Each record below is to be copied word for word, with pictures removed.

── EXTRACTED RECORDS

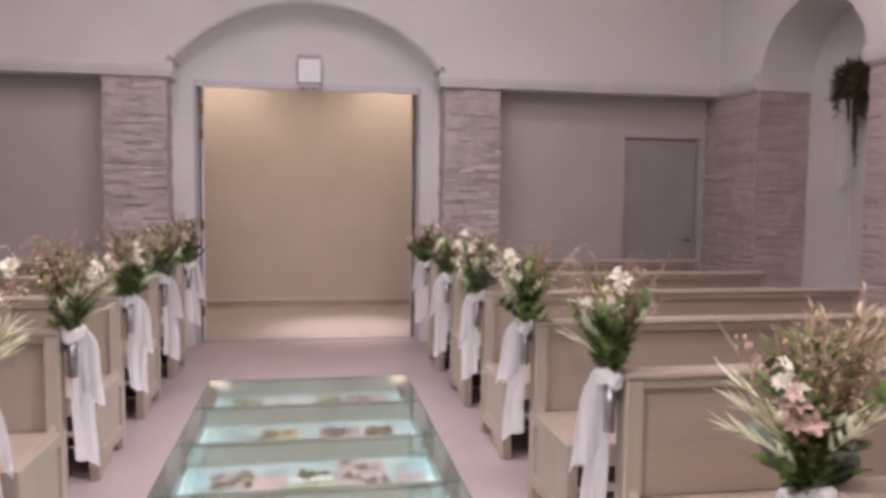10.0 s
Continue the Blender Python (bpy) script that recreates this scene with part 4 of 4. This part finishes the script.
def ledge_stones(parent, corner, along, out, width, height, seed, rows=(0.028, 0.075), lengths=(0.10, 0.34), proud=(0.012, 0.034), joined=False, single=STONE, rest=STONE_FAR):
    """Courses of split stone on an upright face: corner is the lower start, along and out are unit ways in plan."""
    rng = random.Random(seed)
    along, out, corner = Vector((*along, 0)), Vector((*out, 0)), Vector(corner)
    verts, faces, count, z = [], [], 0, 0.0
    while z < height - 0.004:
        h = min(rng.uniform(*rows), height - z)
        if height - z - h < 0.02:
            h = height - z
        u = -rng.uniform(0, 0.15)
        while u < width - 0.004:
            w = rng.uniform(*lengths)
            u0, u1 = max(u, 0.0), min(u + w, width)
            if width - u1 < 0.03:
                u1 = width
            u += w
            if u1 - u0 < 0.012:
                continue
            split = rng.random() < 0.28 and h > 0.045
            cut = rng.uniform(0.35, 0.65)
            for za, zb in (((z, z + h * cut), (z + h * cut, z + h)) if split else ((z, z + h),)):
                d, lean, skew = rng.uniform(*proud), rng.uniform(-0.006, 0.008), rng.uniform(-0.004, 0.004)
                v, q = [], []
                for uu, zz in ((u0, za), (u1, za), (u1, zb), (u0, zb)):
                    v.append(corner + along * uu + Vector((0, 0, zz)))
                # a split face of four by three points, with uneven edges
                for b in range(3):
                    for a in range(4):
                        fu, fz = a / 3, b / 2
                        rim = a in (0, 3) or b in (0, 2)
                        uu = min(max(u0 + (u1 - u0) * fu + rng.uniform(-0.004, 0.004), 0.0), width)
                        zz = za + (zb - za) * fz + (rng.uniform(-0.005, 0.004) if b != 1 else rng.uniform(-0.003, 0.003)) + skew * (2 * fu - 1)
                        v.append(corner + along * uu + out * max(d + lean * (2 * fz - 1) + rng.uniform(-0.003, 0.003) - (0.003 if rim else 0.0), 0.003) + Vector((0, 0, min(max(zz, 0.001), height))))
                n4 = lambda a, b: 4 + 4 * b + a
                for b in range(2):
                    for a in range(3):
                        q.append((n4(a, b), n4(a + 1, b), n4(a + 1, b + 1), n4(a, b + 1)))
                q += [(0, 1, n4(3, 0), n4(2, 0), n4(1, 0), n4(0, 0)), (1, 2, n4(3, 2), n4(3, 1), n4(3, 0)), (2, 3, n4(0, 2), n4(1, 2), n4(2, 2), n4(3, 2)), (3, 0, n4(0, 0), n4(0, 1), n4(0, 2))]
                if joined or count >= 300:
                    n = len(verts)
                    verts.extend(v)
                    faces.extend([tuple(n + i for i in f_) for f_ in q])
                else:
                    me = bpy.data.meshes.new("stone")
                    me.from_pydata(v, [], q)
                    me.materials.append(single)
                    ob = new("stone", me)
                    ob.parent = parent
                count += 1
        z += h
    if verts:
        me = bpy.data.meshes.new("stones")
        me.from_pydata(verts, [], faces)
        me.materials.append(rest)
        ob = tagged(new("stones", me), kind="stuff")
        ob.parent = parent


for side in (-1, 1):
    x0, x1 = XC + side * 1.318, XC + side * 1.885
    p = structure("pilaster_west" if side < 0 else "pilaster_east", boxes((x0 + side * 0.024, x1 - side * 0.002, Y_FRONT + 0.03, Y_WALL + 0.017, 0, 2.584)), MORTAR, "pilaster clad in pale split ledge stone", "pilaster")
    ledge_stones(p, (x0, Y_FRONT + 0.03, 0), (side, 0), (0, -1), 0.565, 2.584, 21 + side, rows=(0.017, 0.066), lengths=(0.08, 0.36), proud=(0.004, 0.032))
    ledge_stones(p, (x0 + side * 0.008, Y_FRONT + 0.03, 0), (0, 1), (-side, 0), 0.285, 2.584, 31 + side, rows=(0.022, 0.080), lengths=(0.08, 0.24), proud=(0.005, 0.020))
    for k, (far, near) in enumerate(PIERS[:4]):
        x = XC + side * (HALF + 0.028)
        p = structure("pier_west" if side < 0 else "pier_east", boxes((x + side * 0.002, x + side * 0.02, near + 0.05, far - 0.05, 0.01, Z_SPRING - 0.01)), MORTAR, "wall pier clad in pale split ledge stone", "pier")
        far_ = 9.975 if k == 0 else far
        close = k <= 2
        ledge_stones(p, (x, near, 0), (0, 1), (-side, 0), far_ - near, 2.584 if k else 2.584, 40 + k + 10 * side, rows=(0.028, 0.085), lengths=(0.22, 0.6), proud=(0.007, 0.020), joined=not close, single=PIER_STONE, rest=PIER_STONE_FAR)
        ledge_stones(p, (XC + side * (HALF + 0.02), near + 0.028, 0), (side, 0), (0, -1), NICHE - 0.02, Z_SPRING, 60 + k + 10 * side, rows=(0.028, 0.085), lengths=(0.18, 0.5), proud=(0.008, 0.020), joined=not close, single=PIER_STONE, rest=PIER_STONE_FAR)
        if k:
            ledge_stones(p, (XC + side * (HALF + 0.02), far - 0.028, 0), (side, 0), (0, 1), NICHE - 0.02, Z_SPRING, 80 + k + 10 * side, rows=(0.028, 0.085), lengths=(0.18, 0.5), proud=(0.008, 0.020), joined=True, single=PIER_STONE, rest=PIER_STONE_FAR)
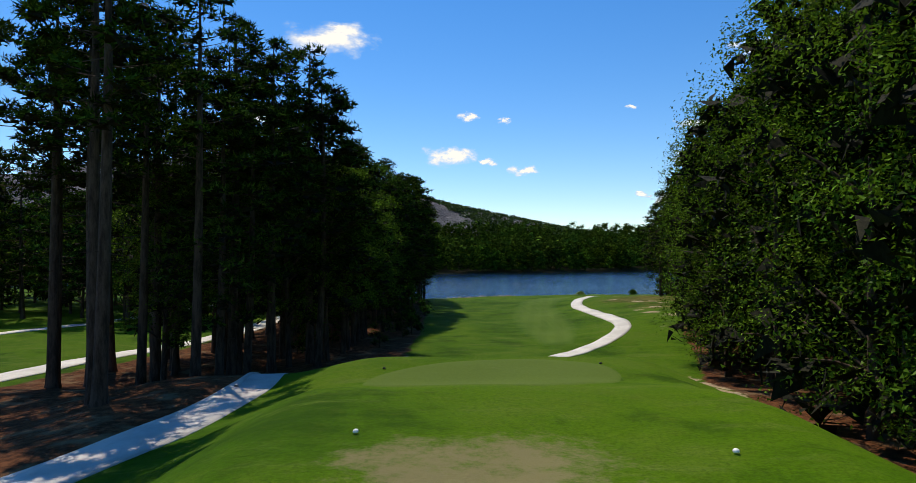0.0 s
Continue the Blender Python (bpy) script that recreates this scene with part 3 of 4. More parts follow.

────

> **RESULT**
10.0 s
Continue the Blender Python (bpy) script that recreates this scene with part 4 of 4. This part finishes the script.
def ledge_stones(parent, corner, along, out, width, height, seed, rows=(0.028, 0.075), lengths=(0.10, 0.34), proud=(0.012, 0.034), joined=False, single=STONE, rest=STONE_FAR):
    """Courses of split stone on an upright face: corner is the lower start, along and out are unit ways in plan."""
    rng = random.Random(seed)
    along, out, corner = Vector((*along, 0)), Vector((*out, 0)), Vector(corner)
    verts, faces, count, z = [], [], 0, 0.0
    while z < height - 0.004:
        h = min(rng.uniform(*rows), height - z)
        if height - z - h < 0.02:
            h = height - z
        u = -rng.uniform(0, 0.15)
        while u < width - 0.004:
            w = rng.uniform(*lengths)
            u0, u1 = max(u, 0.0), min(u + w, width)
            if width - u1 < 0.03:
                u1 = width
            u += w
            if u1 - u0 < 0.012:
                continue
            split = rng.random() < 0.28 and h > 0.045
            cut = rng.uniform(0.35, 0.65)
            for za, zb in (((z, z + h * cut), (z + h * cut, z + h)) if split else ((z, z + h),)):
                d, lean, skew = rng.uniform(*proud), rng.uniform(-0.006, 0.008), rng.uniform(-0.004, 0.004)
                v, q = [], []
                for uu, zz in ((u0, za), (u1, za), (u1, zb), (u0, zb)):
                    v.append(corner + along * uu + Vector((0, 0, zz)))
                # a split face of four by three points, with uneven edges
                for b in range(3):
                    for a in range(4):
                        fu, fz = a / 3, b / 2
                        rim = a in (0, 3) or b in (0, 2)
                        uu = min(max(u0 + (u1 - u0) * fu + rng.uniform(-0.004, 0.004), 0.0), width)
                        zz = za + (zb - za) * fz + (rng.uniform(-0.005, 0.004) if b != 1 else rng.uniform(-0.003, 0.003)) + skew * (2 * fu - 1)
                        v.append(corner + along * uu + out * max(d + lean * (2 * fz - 1) + rng.uniform(-0.003, 0.003) - (0.003 if rim else 0.0), 0.003) + Vector((0, 0, min(max(zz, 0.001), height))))
                n4 = lambda a, b: 4 + 4 * b + a
                for b in range(2):
                    for a in range(3):
                        q.append((n4(a, b), n4(a + 1, b), n4(a + 1, b + 1), n4(a, b + 1)))
                q += [(0, 1, n4(3, 0), n4(2, 0), n4(1, 0), n4(0, 0)), (1, 2, n4(3, 2), n4(3, 1), n4(3, 0)), (2, 3, n4(0, 2), n4(1, 2), n4(2, 2), n4(3, 2)), (3, 0, n4(0, 0), n4(0, 1), n4(0, 2))]
                if joined or count >= 300:
                    n = len(verts)
                    verts.extend(v)
                    faces.extend([tuple(n + i for i in f_) for f_ in q])
                else:
                    me = bpy.data.meshes.new("stone")
                    me.from_pydata(v, [], q)
                    me.materials.append(single)
                    ob = new("stone", me)
                    ob.parent = parent
                count += 1
        z += h
    if verts:
        me = bpy.data.meshes.new("stones")
        me.from_pydata(verts, [], faces)
        me.materials.append(rest)
        ob = tagged(new("stones", me), kind="stuff")
        ob.parent = parent


for side in (-1, 1):
    x0, x1 = XC + side * 1.318, XC + side * 1.885
    p = structure("pilaster_west" if side < 0 else "pilaster_east", boxes((x0 + side * 0.024, x1 - side * 0.002, Y_FRONT + 0.03, Y_WALL + 0.017, 0, 2.584)), MORTAR, "pilaster clad in pale split ledge stone", "pilaster")
    ledge_stones(p, (x0, Y_FRONT + 0.03, 0), (side, 0), (0, -1), 0.565, 2.584, 21 + side, rows=(0.017, 0.066), lengths=(0.08, 0.36), proud=(0.004, 0.032))
    ledge_stones(p, (x0 + side * 0.008, Y_FRONT + 0.03, 0), (0, 1), (-side, 0), 0.285, 2.584, 31 + side, rows=(0.022, 0.080), lengths=(0.08, 0.24), proud=(0.005, 0.020))
    for k, (far, near) in enumerate(PIERS[:4]):
        x = XC + side * (HALF + 0.028)
        p = structure("pier_west" if side < 0 else "pier_east", boxes((x + side * 0.002, x + side * 0.02, near + 0.05, far - 0.05, 0.01, Z_SPRING - 0.01)), MORTAR, "wall pier clad in pale split ledge stone", "pier")
        far_ = 9.975 if k == 0 else far
        close = k <= 2
        ledge_stones(p, (x, near, 0), (0, 1), (-side, 0), far_ - near, 2.584 if k else 2.584, 40 + k + 10 * side, rows=(0.028, 0.085), lengths=(0.22, 0.6), proud=(0.007, 0.020), joined=not close, single=PIER_STONE, rest=PIER_STONE_FAR)
        ledge_stones(p, (XC + side * (HALF + 0.02), near + 0.028, 0), (side, 0), (0, -1), NICHE - 0.02, Z_SPRING, 60 + k + 10 * side, rows=(0.028, 0.085), lengths=(0.18, 0.5), proud=(0.008, 0.020), joined=not close, single=PIER_STONE, rest=PIER_STONE_FAR)
        if k:
            ledge_stones(p, (XC + side * (HALF + 0.02), far - 0.028, 0), (side, 0), (0, 1), NICHE - 0.02, Z_SPRING, 80 + k + 10 * side, rows=(0.028, 0.085), lengths=(0.18, 0.5), proud=(0.008, 0.020), joined=True, single=PIER_STONE, rest=PIER_STONE_FAR)
0.0 s
Continue the Blender Python (bpy) script that recreates this scene with part 3 of 4. More parts follow.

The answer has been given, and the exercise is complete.